The game of campaigning, in its many forms, is a simplification out of necessity. Full accounts of legislative votes are long and complicated, not at all the sort of thing that would fit on a poster or in a 30-second television spot. For instance, among the accusations in the complaint to the Ethics Commission is that the votes on domestic violence and lead poisoning were merely procedural votes because they were on motions to “recede and concur” with the Senate.

But when a vote to recede and concur fails, the bill dies between the House and Senate – nothing merely procedural about that – which is what happened in the case of the domestic violence bill. LD 1938 would have notified someone who obtained a protection-from-abuse order if the person who was the subject of the order illegally tried to buy a gun. Maine’s chiefs of police liked the notification idea, as did the sheriff’s association. Local sportsmen had no objection, and the Legislature’s Criminal Justice Committee passed the bill unanimously.
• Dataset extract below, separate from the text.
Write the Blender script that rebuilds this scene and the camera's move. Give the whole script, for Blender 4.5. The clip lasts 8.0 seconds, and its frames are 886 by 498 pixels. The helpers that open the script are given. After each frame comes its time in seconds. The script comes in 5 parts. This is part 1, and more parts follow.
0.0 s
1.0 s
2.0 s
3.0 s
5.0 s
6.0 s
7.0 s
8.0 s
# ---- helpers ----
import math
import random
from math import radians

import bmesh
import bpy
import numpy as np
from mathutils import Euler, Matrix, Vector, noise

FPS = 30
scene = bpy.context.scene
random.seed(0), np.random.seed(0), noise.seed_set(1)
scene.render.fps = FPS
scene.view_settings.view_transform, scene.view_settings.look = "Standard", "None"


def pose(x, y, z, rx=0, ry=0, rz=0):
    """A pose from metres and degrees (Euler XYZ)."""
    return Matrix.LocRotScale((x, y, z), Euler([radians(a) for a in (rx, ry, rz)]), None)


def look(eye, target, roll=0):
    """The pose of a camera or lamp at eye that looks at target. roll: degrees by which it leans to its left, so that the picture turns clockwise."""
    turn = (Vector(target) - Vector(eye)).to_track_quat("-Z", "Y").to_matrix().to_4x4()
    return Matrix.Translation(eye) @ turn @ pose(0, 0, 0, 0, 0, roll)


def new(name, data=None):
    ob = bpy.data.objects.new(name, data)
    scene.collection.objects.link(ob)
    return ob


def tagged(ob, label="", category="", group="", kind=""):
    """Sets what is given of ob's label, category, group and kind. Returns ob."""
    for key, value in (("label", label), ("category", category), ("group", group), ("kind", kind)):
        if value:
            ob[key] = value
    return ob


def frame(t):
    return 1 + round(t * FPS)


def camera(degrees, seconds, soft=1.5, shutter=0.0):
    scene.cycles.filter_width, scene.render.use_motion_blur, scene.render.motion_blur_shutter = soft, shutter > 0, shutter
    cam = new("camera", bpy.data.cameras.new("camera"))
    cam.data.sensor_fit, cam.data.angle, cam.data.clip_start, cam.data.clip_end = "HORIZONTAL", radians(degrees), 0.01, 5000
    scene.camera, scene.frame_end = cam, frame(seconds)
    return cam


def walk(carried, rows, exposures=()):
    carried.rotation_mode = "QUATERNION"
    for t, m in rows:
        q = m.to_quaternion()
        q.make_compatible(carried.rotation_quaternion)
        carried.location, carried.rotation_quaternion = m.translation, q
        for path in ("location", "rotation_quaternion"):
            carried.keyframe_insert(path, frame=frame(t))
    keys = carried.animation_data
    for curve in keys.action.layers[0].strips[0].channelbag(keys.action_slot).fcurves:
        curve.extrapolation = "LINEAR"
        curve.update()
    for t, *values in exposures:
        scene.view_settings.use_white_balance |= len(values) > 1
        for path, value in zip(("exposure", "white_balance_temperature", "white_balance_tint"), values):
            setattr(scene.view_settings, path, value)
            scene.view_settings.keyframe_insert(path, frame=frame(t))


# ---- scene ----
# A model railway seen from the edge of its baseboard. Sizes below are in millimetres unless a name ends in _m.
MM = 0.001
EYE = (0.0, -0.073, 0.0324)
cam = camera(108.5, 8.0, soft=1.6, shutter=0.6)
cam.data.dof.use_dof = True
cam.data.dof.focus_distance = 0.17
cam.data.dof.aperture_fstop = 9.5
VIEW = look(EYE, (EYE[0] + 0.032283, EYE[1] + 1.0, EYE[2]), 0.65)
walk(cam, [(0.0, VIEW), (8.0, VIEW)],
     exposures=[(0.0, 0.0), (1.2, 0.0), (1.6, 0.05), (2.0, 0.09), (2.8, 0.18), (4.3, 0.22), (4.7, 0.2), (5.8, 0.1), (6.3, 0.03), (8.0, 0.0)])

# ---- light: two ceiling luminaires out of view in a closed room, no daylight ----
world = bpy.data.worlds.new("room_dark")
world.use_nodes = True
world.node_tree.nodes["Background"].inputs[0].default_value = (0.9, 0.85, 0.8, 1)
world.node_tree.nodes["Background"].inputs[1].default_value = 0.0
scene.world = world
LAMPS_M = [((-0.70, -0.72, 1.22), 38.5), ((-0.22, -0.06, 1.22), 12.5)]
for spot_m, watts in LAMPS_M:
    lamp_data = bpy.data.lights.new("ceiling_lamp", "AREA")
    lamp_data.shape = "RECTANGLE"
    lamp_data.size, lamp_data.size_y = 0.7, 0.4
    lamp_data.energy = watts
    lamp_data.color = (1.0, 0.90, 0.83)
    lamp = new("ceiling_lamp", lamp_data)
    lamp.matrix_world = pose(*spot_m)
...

Then Rep. Josh Tardy introduced an amendment backed by the National Rifle Association that addressed the handling of guns being held by police. The NRA amendment was a fundraising mechanism, a way to establish the GOP as the better friend of gun owners, but it had little to do with the bill so the Senate stripped it out and passed the bill without it. Ultimately, that meant the House would have had to agree with the Senate version – to recede and concur – for LD 1938 to pass. Bowen points out the bill could also have been tabled (put on indefinite hold) though what would have happened after that is unclear.
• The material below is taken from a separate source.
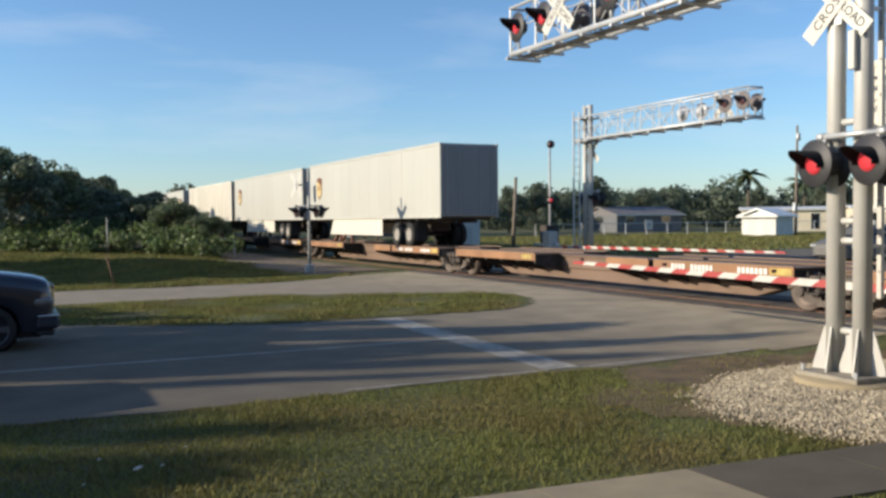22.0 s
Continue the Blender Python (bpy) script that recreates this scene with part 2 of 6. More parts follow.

This was an important vote, one where domestic violence advocates spent a lot of time persuading lawmakers that it would save lives and that there was nothing anti-gun about it. Lawmakers knew by then that domestic violence was the primary cause of homicide in Maine, and that notification in the previous two years would have told 70 people that the person they feared most had illegally tried to purchase a weapon. Bowen, fellow Republicans and a few Democrats voted against the motion to agree with the Senate version, and the bill died.

In this case, however, public disgust was such that Democrats had popular support to take the original language to create a new bill and, unusually, bring it back. This version passed without opposition.

Back to the complaint: Even in these hypersensitive times, saying a politician voted “no” on an issue when he did vote “no” is not an ethical violation. The flier doesn’t assert that the vote represents Bowen’s entire history on the issue, nor does it conclude Bowen believes domestic violence is acceptable.

If the commission were to decide in favor of the complaint, no candidate would feel safe to criticize an opponent’s voting record without first reading a 10-minute disclaimer describing the limits of the criticism, the conditions under which the criticism applied and how, under any other circumstance, the opponent is a fine politician, notwithstanding past or future criticisms, also fully explained. The commission would, that is, effectively end the ability of one candidate to criticize another’s voting record. That would leave them, I suppose, with the option of criticizing each other personally.

Voters have ready access to more data on candidates than at any other time in history. To decide that the public may review legislative votes and decide to support a candidate (or not) based on those votes but an opponent may not distribute that same voting record refutes the First Amendment and common sense.

Bowen has it right: This is the game that we play. Thank goodness.

Todd Benoit is the editorial page editor of the Bangor Daily News.